La noche cae temprano en Puerto Príncipe. Cuando no son ni las ocho de la tarde, la oscuridad ya ha extendido su manto y la vida pisa el freno, se tumba en el asfalto en fila a dormir, se reúne alrededor de una lámpara de queroseno y un plato de comida o algo de beber o se queda dentro de un coche aparcado en una gasolinera, prefiriendo dormitar allí que arriesgarse a pasar horas al día siguiente esperando en una cola.

Esta noche, en Martissant, uno de los sectores más deprimidos de la ciudad, un poco al sur de la parte baja de la bahía alrededor de la cual se construyó Puerto Príncipe, arde el intenso naranja de las fogatas. Las lámparas y velas iluminan con sus pequeñas llamas los rostros reunidos a su alrededor.

En el barrio no ha dejado de sentirse cierto miedo, nadie se llama a engaño pensando que está en un paraíso de seguridad y la larga fila de familias que alinean sus mantas ocupando la mitad de la carretera para dormir están organizadas tanto para intentar conseguir y distribuir abastecimientos como para defenderse. Pero sería injusto y falso hablar de terror.

Se sabe que, cuando la prisión se derrumbó por el terremoto dejando escapar a varios millares de presos, una parte de los jefes más violentos de las bandas que estaban encarcelados regresaron aquí, a su barrio. Pero los mandos de la unidad de militares de Sri Lanka que desde hace cinco años se encarga bajo mandato de la ONU de la seguridad en este área tienen la certeza de que no han actuado aún. "Los civiles les han visto, pero no han hecho nada", explica el mayor Nazir Mageed.

La principal amenaza

En la pared de una de las salas de su cuartel en Kilick, un poco más al norte de Martissant, cuelga un folio que enumera la principal amenaza violenta que ya antes del terremoto sobrevolaba este área de Puerto Príncipe. Se llaman Tibois, el grupo de Clifford, Sooray, Baz Pilate... Son bandas, y la mayoría de los miembros que los militares han conseguido señalar solo se identifican por nombre propio. La violencia no tiene apellido, pero sí armas, desde pistolas hasta M14. Otro detalle llama la atención en la lista: en al menos tres nombres, y dos de ellos son los de líderes, está anotado: "Antiguo miembro de la policía".

Los 300 militares de Sri Lanka no se han topado con ellos desde que la tierra intentó derruir Haití, no han recibido chivatazos sobre posibles ataques, ni se los han topado en sus patrullas, que realizan 28 veces a pie cada día y cuatro veces cada noche, y en furgonetas en siete rondas diurnas y cuatro nocturnas.

Lo que encuentran ahora son miles de desplazados, gente como Alexis Julien Figueroa, un exprofesor de 49 años que hasta el martes pasado trabajaba como mecánico y que desde entonces vive en la calle, donde se ha convertido en uno de los líderes comunitarios que hoy proliferan en la ciudad y que se encargan de intentar poner cierto orden.
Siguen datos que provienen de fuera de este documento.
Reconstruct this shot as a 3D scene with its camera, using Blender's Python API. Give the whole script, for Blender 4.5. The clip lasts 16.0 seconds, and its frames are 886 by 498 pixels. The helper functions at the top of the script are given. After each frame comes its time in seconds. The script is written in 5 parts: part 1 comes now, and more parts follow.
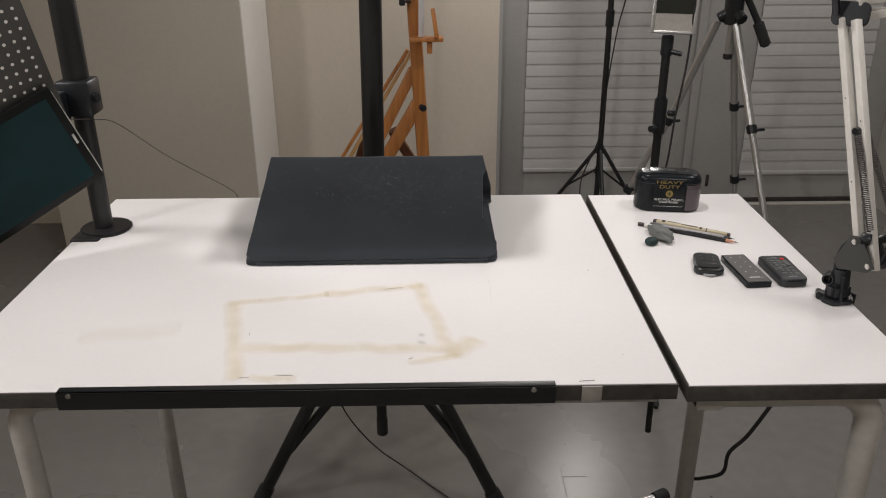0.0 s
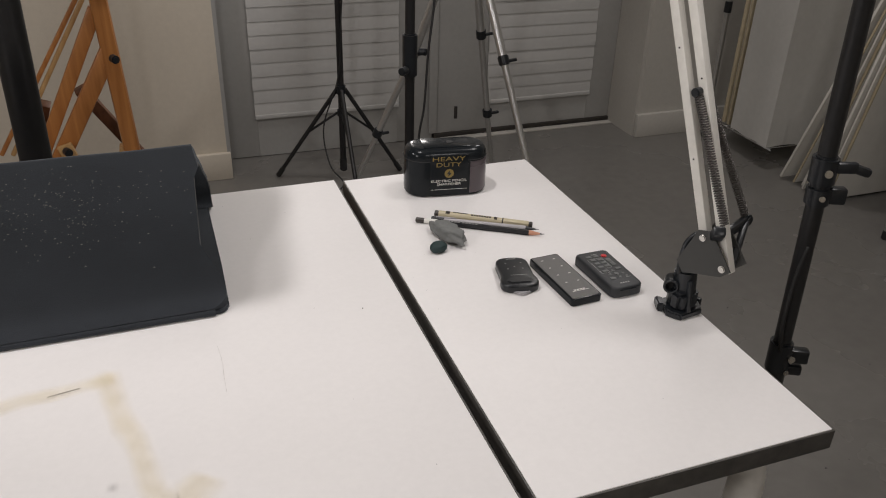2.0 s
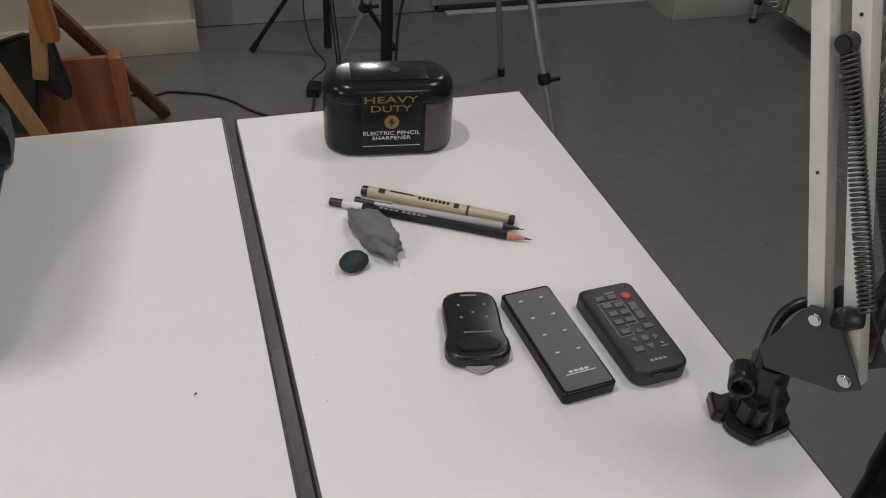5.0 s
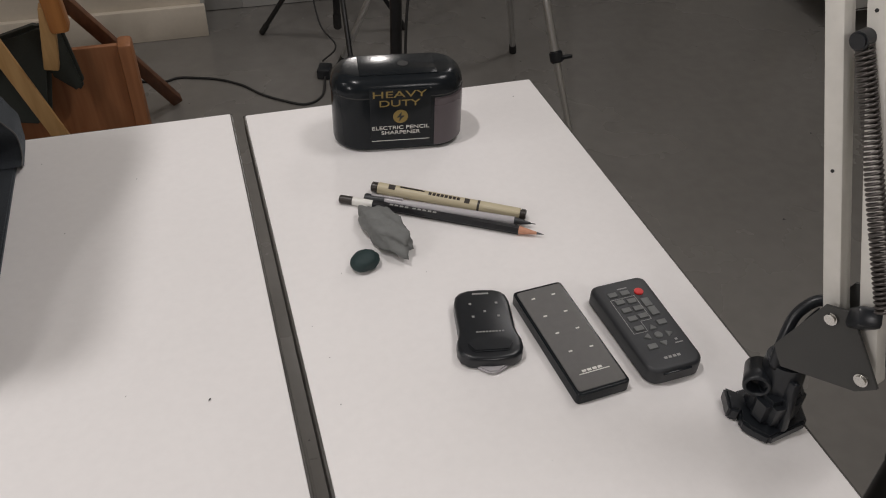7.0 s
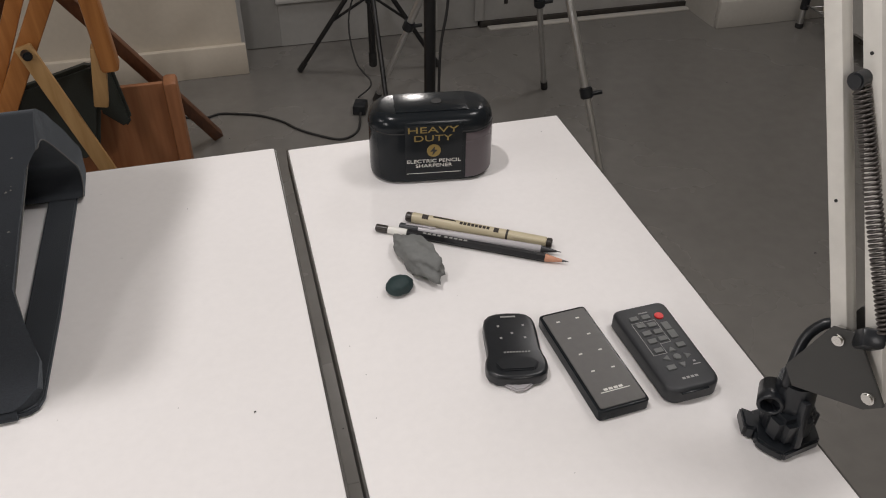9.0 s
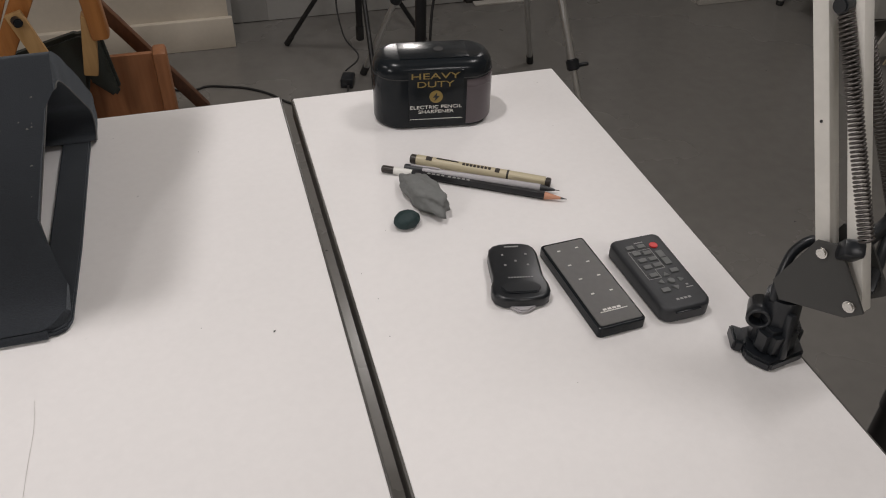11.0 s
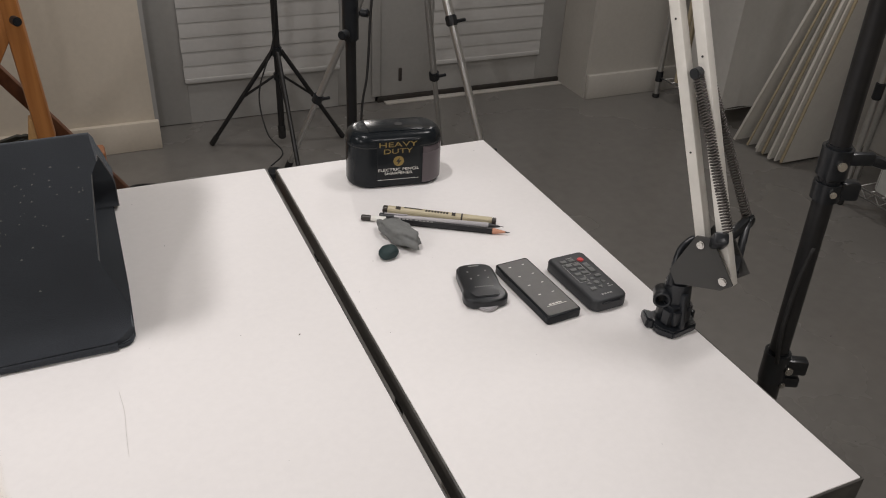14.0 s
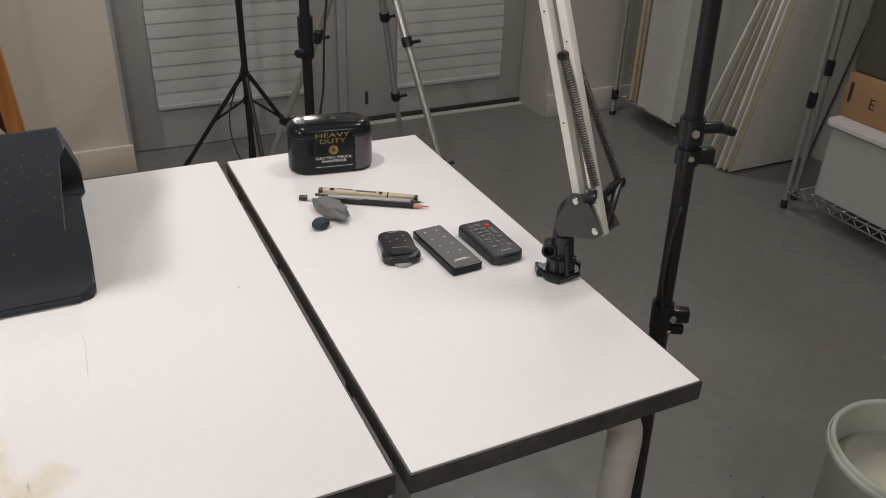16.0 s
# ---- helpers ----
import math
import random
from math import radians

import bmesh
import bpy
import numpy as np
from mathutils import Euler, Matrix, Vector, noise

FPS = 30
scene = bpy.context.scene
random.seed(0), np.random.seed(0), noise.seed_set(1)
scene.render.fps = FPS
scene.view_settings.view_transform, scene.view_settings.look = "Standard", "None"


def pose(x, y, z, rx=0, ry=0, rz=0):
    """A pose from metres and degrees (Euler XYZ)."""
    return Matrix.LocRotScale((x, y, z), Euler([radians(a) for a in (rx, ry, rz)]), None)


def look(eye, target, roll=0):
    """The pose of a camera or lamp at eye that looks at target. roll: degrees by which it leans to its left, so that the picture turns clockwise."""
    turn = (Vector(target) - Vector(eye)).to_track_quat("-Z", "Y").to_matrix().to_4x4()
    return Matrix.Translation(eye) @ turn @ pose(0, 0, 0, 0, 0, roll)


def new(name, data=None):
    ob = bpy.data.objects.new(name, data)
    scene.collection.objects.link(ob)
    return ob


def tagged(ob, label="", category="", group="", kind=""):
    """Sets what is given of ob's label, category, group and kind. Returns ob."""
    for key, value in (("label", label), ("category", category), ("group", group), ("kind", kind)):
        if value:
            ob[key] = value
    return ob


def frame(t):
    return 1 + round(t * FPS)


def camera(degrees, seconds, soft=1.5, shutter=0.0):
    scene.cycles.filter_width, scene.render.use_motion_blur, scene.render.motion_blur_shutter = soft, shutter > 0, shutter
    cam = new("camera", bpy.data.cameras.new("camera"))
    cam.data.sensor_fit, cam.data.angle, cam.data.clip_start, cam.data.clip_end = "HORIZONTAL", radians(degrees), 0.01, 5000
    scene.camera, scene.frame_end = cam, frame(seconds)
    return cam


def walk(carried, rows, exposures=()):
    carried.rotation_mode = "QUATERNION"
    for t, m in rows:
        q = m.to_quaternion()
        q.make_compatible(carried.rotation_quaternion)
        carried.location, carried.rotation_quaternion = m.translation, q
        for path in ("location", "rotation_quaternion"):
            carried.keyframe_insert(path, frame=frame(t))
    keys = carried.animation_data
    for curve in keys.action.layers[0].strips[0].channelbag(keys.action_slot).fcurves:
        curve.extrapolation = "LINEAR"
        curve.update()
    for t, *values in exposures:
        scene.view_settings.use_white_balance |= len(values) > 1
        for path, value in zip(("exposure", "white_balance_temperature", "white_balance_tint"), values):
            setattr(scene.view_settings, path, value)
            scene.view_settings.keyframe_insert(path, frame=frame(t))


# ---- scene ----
cam = camera(57.7, 16.0, soft=1.05)
PATH = [
    (0, (-0.312, -0.835, 1.447), (-0.283, 0.995, 0.64), -0.3),
    (0.5, (-0.356, -0.721, 1.437), (-0.194, 1.079, 0.58), 0.1),
    (1, (-0.375, -0.603, 1.426), (0.089, 1.109, 0.502), 0.7),
    (1.5, (-0.297, -0.489, 1.412), (0.326, 1.152, 0.454), 1.5),
    (2, (-0.247, -0.418, 1.396), (0.371, 1.221, 0.43), 1.7),
    (2.5, (-0.239, -0.33, 1.391), (0.382, 1.277, 0.376), 3.0),
    (3, (-0.234, -0.249, 1.37), (0.416, 1.29, 0.27), 4.1),
    (3.5, (-0.148, -0.112, 1.331), (0.455, 1.378, 0.141), 5.8),
    (4, (-0.082, -0.042, 1.309), (0.499, 1.44, 0.098), 5.6),
    (6.5, (-0.018, -0.042, 1.298), (0.47, 1.402, 0.004), 2.3),
    (7, (-0.025, -0.03, 1.312), (0.464, 1.414, 0.018), 2.2),
    (7.5, (-0.025, -0.041, 1.319), (0.45, 1.412, 0.03), 1.9),
    (8, (-0.026, -0.048, 1.322), (0.43, 1.424, 0.047), 1.4),
    (8.5, (-0.029, -0.055, 1.327), (0.41, 1.44, 0.074), 1.0),
    (9, (-0.034, -0.063, 1.332), (0.392, 1.455, 0.102), 0.6),
    (9.5, (-0.05, -0.071, 1.335), (0.38, 1.451, 0.11), 0.8),
    (10, (-0.075, -0.102, 1.326), (0.389, 1.382, 0.068), 1.5),
    (12.5, (-0.055, -0.114, 1.317), (0.41, 1.368, 0.057), 1.7),
    (13, (-0.082, -0.16, 1.332), (0.496, 1.335, 0.135), 2.1),
    (13.5, (-0.137, -0.211, 1.354), (0.535, 1.317, 0.251), 2.6),
    (14, (-0.198, -0.269, 1.369), (0.528, 1.269, 0.317), 3.0),
    (14.5, (-0.235, -0.308, 1.386), (0.515, 1.24, 0.366), 3.1),
    (15, (-0.215, -0.348, 1.395), (0.556, 1.214, 0.412), 2.6),
    (15.5, (-0.189, -0.376, 1.394), (0.58, 1.187, 0.411), 2.2),
    (16, (-0.192, -0.441, 1.375), (0.582, 1.119, 0.391), 2.0),
]
walk(cam, [(t, look(eye, target, roll)) for t, eye, target, roll in PATH],
     exposures=[(0, 0.10), (0.5, 0.03), (1, 0.0), (1.5, -0.03), (2, -0.06), (2.5, -0.1), (3, -0.2), (4, -0.28), (6.5, -0.36), (7, -0.24), (8, -0.13), (9, 0.0), (9.5, 0.05), (10, -0.16), (12.5, -0.18), (13.5, -0.03), (14.5, 0.06), (15.5, 0.15), (16, 0.13)])

# ---- world and lamps ----
world = bpy.data.worlds.new("night_room")
world.use_nodes = True
scene.world = world
world.node_tree.nodes["Background"].inputs[0].default_value = (0.02, 0.022, 0.03, 1)
world.node_tree.nodes["Background"].inputs[1].default_value = 0.5


def area_lamp(name, eye, target, size, watts, colour):
    data = bpy.data.lights.new(name, "AREA")
    data.shape, data.size, data.energy, data.color = "DISK", size, watts, colour
    ob = new(name, data)
    ob.matrix_world = look(eye, target)
    return ob


WARM = (1.0, 0.952, 0.94)
area_lamp("downlight", (-0.42, 0.46, 2.62), (-0.42, 0.461, 0.0), 0.08, 11.4, WARM)
area_lamp("lamp_left_of_table", (-1.5, 0.60, 1.95), (-0.2, 0.35, 0.89), 0.20, 4.4, WARM)
area_lamp("lamp_right_of_table", (0.92, 0.50, 2.6), (0.2, 0.30, 0.89), 0.46, 9.4, WARM)
area_lamp("panel_on_stand", (0.45, 2.60, 1.5), (-1.0, 1.6, 1.1), 0.22, 6.6, (1.0, 0.94, 0.90))
area_lamp("ceiling_lamp", (1.6, 2.2, 2.66), (1.6, 2.21, 0.0), 0.45, 10.2, WARM)
area_lamp("lamp_by_the_camera", (-2.0, -0.62, 1.95), (0.0, 0.3, 0.89), 0.30, 11.0, WARM)
area_lamp("ceiling_lamp_rear", (0.3, -1.7, 2.66), (0.3, -1.69, 0.0), 0.6, 13, WARM)

# ---- materials ----


def material(name, colour, rough=0.5, metal=0.0, vary=0.12, grain=40.0, bump=0.0, coat=0.0, wear=3.0, per_piece=0.0, spec=0.5):
    """A principled surface whose colour wavers at two scales, with a fine relief."""
    m = bpy.data.materials.new(name)
    m.use_nodes = True
    n, l = m.node_tree.nodes, m.node_tree.links
    bsdf = n["Principled BSDF"]
    co = n.new("ShaderNodeTexCoord")
    fine, wide = n.new("ShaderNodeTexNoise"), n.new("ShaderNodeTexNoise")
    fine.inputs["Scale"].default_value, wide.inputs["Scale"].default_value = grain, wear
    fine.inputs["Detail"].default_value, wide.inputs["Detail"].default_value = 4, 5
    l.new(co.outputs["Object"], fine.inputs["Vector"])
    l.new(co.outputs["Object"], wide.inputs["Vector"])
    add = n.new("ShaderNodeMath")
    add.operation = "ADD"
    l.new(fine.outputs["Fac"], add.inputs[0])
    l.new(wide.outputs["Fac"], add.inputs[1])
    rng = n.new("ShaderNodeMapRange")
    rng.inputs["From Min"].default_value, rng.inputs["From Max"].default_value = 0.6, 1.4
    rng.inputs["To Min"].default_value, rng.inputs["To Max"].default_value = 1 - vary, 1 + vary
    l.new(add.outputs[0], rng.inputs["Value"])
    last = rng.outputs[0]
    if per_piece:
        info, mul = n.new("ShaderNodeObjectInfo"), n.new("ShaderNodeMath")
        span = n.new("ShaderNodeMapRange")
        span.inputs["To Min"].default_value, span.inputs["To Max"].default_value = 1 - per_piece, 1 + per_piece
        l.new(info.outputs["Random"], span.inputs["Value"])
        mul.operation = "MULTIPLY"
        l.new(last, mul.inputs[0])
        l.new(span.outputs[0], mul.inputs[1])
        last = mul.outputs[0]
    mix = n.new("ShaderNodeVectorMath")
    mix.operation = "SCALE"
    mix.inputs[0].default_value = colour
    l.new(last, mix.inputs["Scale"])
    l.new(mix.outputs[0], bsdf.inputs["Base Color"])
    rr = n.new("ShaderNodeMapRange")
    rr.inputs["To Min"].default_value, rr.inputs["To Max"].default_value = max(0.02, rough - 0.08), min(1, rough + 0.08)
    l.new(wide.outputs["Fac"], rr.inputs["Value"])
    l.new(rr.outputs[0], bsdf.inputs["Roughness"])
    bsdf.inputs["Metallic"].default_value = metal
    bsdf.inputs["Coat Weight"].default_value = coat
    bsdf.inputs["Specular IOR Level"].default_value = spec
    if bump:
        b = n.new("ShaderNodeBump")
        b.inputs["Strength"].default_value, b.inputs["Distance"].default_value = bump, 0.002
        l.new(fine.outputs["Fac"], b.inputs["Height"])
        l.new(b.outputs[0], bsdf.inputs["Normal"])
    return m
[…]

Cuando Figueroa ve una cámara, se acerca, pidiendo que no se tomen fotos, que se respete la dignidad de la gente en la calle. "¿Hacen esto mismo en otros países, retratan a la gente cuando está durmiendo?", increpa. "No necesitamos fotos, necesitamos médicos, agua... agua pura, el agua que tenemos no sirve".

Si se le explica que no hay intención de explotar, sino de transmitir una realidad de otra forma difícil de imaginar, cambia el tono. "Aquí estamos todos ya sin casa, o con miedo a volver y que no quede nada. Mucha gente no come".

Normalidad

Las camas de la nueva gran familia de la calle Martissant están colocadas al lado izquierdo de la calle, dejando el espacio para que puedan circular los coches. Y al ver interactuar a estos haitianos ahora sin techo con los cascos azules de Sri Lanka se percibe una gran normalidad. Quizá, como dice uno de los soldados, porque unos y otros saben lo que es la pobreza y la violencia.

No en todos sitios rige esa ley. Antes de llegar a Martissant, a unos kilómetros por la Ruta Nacional 2 que transita paralela al puerto, la patrulla se ha topado con un cuerpo, uno más. Si no hubieran llevado prensa en la furgoneta posiblemente hubieran pasado de largo, recordando el enclave y avisando al llegar a su cuartel a la policía o grupos civiles locales para que lo recogieran. Pero se detienen para que la prensa pueda ver.

No es un cadáver de la tierra. Es, posiblemente, la víctima de un ajuste de cuentas por drogas. Parece haber sido apuñalado. Y yace allí, recordando que la vida y la muerte hoy son noticia. Durante mucho tiempo no lo fueron. Quién sabe esta vez por cuánto tiempo lo serán.